Information supplied:
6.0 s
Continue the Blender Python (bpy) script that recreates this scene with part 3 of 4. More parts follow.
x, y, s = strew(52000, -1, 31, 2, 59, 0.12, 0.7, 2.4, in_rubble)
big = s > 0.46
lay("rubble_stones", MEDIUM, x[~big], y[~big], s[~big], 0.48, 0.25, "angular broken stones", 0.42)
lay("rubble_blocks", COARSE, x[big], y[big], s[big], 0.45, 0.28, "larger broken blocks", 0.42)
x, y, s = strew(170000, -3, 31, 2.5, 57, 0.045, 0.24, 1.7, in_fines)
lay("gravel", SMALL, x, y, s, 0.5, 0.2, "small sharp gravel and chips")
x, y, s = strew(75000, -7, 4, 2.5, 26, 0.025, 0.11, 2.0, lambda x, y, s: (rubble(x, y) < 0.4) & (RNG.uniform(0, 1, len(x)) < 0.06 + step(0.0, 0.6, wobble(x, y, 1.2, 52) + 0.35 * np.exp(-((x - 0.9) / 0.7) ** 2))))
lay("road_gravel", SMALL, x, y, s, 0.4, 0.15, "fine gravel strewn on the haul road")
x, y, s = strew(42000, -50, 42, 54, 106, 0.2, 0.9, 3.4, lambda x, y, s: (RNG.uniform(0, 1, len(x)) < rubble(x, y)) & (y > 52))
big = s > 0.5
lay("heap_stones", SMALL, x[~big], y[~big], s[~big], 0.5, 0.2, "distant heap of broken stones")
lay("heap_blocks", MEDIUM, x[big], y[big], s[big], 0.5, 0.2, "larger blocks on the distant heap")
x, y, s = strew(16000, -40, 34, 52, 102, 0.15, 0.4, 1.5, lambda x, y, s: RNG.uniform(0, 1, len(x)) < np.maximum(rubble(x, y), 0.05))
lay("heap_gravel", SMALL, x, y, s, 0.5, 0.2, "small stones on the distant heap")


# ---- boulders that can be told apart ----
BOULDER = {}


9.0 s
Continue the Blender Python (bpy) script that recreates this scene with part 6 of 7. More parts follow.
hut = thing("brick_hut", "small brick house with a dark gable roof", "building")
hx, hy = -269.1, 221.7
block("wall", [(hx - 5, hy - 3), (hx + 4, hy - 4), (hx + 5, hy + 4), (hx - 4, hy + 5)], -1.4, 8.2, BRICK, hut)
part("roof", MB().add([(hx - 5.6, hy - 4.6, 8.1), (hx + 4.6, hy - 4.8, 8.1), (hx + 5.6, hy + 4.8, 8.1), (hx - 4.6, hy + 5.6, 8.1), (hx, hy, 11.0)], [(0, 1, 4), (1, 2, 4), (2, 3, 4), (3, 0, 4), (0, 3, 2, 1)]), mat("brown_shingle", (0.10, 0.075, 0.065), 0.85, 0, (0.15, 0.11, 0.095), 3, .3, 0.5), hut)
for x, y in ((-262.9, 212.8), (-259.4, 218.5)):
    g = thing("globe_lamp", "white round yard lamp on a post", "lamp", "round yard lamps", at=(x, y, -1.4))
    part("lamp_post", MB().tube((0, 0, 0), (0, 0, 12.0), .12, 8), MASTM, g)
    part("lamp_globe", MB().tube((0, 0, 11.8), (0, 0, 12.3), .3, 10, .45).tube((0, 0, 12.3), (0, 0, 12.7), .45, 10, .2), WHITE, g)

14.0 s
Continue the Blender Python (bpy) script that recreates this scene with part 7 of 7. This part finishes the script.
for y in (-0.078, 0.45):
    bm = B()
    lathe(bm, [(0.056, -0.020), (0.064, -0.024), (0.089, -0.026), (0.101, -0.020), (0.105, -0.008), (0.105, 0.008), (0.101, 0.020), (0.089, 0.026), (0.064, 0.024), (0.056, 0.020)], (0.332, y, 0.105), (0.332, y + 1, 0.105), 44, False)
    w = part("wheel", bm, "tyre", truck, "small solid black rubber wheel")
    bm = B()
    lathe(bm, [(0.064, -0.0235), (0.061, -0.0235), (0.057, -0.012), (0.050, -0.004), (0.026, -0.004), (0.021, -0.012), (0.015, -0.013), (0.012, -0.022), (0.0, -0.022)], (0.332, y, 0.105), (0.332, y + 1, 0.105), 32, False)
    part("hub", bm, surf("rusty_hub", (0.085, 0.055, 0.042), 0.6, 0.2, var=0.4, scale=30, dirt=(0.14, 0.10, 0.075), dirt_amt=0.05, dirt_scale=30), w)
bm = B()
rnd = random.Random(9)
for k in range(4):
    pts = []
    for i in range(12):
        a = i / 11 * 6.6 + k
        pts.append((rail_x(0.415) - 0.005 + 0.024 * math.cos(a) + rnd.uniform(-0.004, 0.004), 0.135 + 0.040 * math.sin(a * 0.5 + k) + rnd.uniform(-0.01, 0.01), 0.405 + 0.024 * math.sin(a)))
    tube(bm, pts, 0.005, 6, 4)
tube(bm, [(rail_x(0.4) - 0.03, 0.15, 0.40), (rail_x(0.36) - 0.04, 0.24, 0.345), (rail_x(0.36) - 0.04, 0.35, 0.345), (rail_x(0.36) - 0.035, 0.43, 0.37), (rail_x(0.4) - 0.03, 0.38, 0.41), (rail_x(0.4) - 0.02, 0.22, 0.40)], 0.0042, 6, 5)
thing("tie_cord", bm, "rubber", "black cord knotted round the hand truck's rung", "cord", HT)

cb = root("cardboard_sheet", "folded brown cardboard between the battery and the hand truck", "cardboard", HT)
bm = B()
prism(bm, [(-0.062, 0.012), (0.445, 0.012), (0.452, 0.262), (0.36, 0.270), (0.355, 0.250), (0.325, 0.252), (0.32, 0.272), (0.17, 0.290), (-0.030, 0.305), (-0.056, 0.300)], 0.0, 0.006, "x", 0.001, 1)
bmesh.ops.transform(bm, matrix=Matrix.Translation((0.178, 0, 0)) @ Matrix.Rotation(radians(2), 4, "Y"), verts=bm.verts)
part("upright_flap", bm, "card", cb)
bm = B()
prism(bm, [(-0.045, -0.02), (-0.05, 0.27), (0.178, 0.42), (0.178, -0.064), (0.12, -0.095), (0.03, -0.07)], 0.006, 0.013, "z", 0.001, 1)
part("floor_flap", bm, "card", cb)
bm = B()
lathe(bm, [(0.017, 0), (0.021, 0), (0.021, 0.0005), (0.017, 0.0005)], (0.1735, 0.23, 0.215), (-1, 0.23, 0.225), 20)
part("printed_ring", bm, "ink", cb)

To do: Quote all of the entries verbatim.

Result:
6.0 s
Continue the Blender Python (bpy) script that recreates this scene with part 3 of 4. More parts follow.
x, y, s = strew(52000, -1, 31, 2, 59, 0.12, 0.7, 2.4, in_rubble)
big = s > 0.46
lay("rubble_stones", MEDIUM, x[~big], y[~big], s[~big], 0.48, 0.25, "angular broken stones", 0.42)
lay("rubble_blocks", COARSE, x[big], y[big], s[big], 0.45, 0.28, "larger broken blocks", 0.42)
x, y, s = strew(170000, -3, 31, 2.5, 57, 0.045, 0.24, 1.7, in_fines)
lay("gravel", SMALL, x, y, s, 0.5, 0.2, "small sharp gravel and chips")
x, y, s = strew(75000, -7, 4, 2.5, 26, 0.025, 0.11, 2.0, lambda x, y, s: (rubble(x, y) < 0.4) & (RNG.uniform(0, 1, len(x)) < 0.06 + step(0.0, 0.6, wobble(x, y, 1.2, 52) + 0.35 * np.exp(-((x - 0.9) / 0.7) ** 2))))
lay("road_gravel", SMALL, x, y, s, 0.4, 0.15, "fine gravel strewn on the haul road")
x, y, s = strew(42000, -50, 42, 54, 106, 0.2, 0.9, 3.4, lambda x, y, s: (RNG.uniform(0, 1, len(x)) < rubble(x, y)) & (y > 52))
big = s > 0.5
lay("heap_stones", SMALL, x[~big], y[~big], s[~big], 0.5, 0.2, "distant heap of broken stones")
lay("heap_blocks", MEDIUM, x[big], y[big], s[big], 0.5, 0.2, "larger blocks on the distant heap")
x, y, s = strew(16000, -40, 34, 52, 102, 0.15, 0.4, 1.5, lambda x, y, s: RNG.uniform(0, 1, len(x)) < np.maximum(rubble(x, y), 0.05))
lay("heap_gravel", SMALL, x, y, s, 0.5, 0.2, "small stones on the distant heap")


# ---- boulders that can be told apart ----
BOULDER = {}


9.0 s
Continue the Blender Python (bpy) script that recreates this scene with part 6 of 7. More parts follow.
hut = thing("brick_hut", "small brick house with a dark gable roof", "building")
hx, hy = -269.1, 221.7
block("wall", [(hx - 5, hy - 3), (hx + 4, hy - 4), (hx + 5, hy + 4), (hx - 4, hy + 5)], -1.4, 8.2, BRICK, hut)
part("roof", MB().add([(hx - 5.6, hy - 4.6, 8.1), (hx + 4.6, hy - 4.8, 8.1), (hx + 5.6, hy + 4.8, 8.1), (hx - 4.6, hy + 5.6, 8.1), (hx, hy, 11.0)], [(0, 1, 4), (1, 2, 4), (2, 3, 4), (3, 0, 4), (0, 3, 2, 1)]), mat("brown_shingle", (0.10, 0.075, 0.065), 0.85, 0, (0.15, 0.11, 0.095), 3, .3, 0.5), hut)
for x, y in ((-262.9, 212.8), (-259.4, 218.5)):
    g = thing("globe_lamp", "white round yard lamp on a post", "lamp", "round yard lamps", at=(x, y, -1.4))
    part("lamp_post", MB().tube((0, 0, 0), (0, 0, 12.0), .12, 8), MASTM, g)
    part("lamp_globe", MB().tube((0, 0, 11.8), (0, 0, 12.3), .3, 10, .45).tube((0, 0, 12.3), (0, 0, 12.7), .45, 10, .2), WHITE, g)

14.0 s
Continue the Blender Python (bpy) script that recreates this scene with part 7 of 7. This part finishes the script.
for y in (-0.078, 0.45):
    bm = B()
    lathe(bm, [(0.056, -0.020), (0.064, -0.024), (0.089, -0.026), (0.101, -0.020), (0.105, -0.008), (0.105, 0.008), (0.101, 0.020), (0.089, 0.026), (0.064, 0.024), (0.056, 0.020)], (0.332, y, 0.105), (0.332, y + 1, 0.105), 44, False)
    w = part("wheel", bm, "tyre", truck, "small solid black rubber wheel")
    bm = B()
    lathe(bm, [(0.064, -0.0235), (0.061, -0.0235), (0.057, -0.012), (0.050, -0.004), (0.026, -0.004), (0.021, -0.012), (0.015, -0.013), (0.012, -0.022), (0.0, -0.022)], (0.332, y, 0.105), (0.332, y + 1, 0.105), 32, False)
    part("hub", bm, surf("rusty_hub", (0.085, 0.055, 0.042), 0.6, 0.2, var=0.4, scale=30, dirt=(0.14, 0.10, 0.075), dirt_amt=0.05, dirt_scale=30), w)
bm = B()
rnd = random.Random(9)
for k in range(4):
    pts = []
    for i in range(12):
        a = i / 11 * 6.6 + k
        pts.append((rail_x(0.415) - 0.005 + 0.024 * math.cos(a) + rnd.uniform(-0.004, 0.004), 0.135 + 0.040 * math.sin(a * 0.5 + k) + rnd.uniform(-0.01, 0.01), 0.405 + 0.024 * math.sin(a)))
    tube(bm, pts, 0.005, 6, 4)
tube(bm, [(rail_x(0.4) - 0.03, 0.15, 0.40), (rail_x(0.36) - 0.04, 0.24, 0.345), (rail_x(0.36) - 0.04, 0.35, 0.345), (rail_x(0.36) - 0.035, 0.43, 0.37), (rail_x(0.4) - 0.03, 0.38, 0.41), (rail_x(0.4) - 0.02, 0.22, 0.40)], 0.0042, 6, 5)
thing("tie_cord", bm, "rubber", "black cord knotted round the hand truck's rung", "cord", HT)

cb = root("cardboard_sheet", "folded brown cardboard between the battery and the hand truck", "cardboard", HT)
bm = B()
prism(bm, [(-0.062, 0.012), (0.445, 0.012), (0.452, 0.262), (0.36, 0.270), (0.355, 0.250), (0.325, 0.252), (0.32, 0.272), (0.17, 0.290), (-0.030, 0.305), (-0.056, 0.300)], 0.0, 0.006, "x", 0.001, 1)
bmesh.ops.transform(bm, matrix=Matrix.Translation((0.178, 0, 0)) @ Matrix.Rotation(radians(2), 4, "Y"), verts=bm.verts)
part("upright_flap", bm, "card", cb)
bm = B()
prism(bm, [(-0.045, -0.02), (-0.05, 0.27), (0.178, 0.42), (0.178, -0.064), (0.12, -0.095), (0.03, -0.07)], 0.006, 0.013, "z", 0.001, 1)
part("floor_flap", bm, "card", cb)
bm = B()
lathe(bm, [(0.017, 0), (0.021, 0), (0.021, 0.0005), (0.017, 0.0005)], (0.1735, 0.23, 0.215), (-1, 0.23, 0.225), 20)
part("printed_ring", bm, "ink", cb)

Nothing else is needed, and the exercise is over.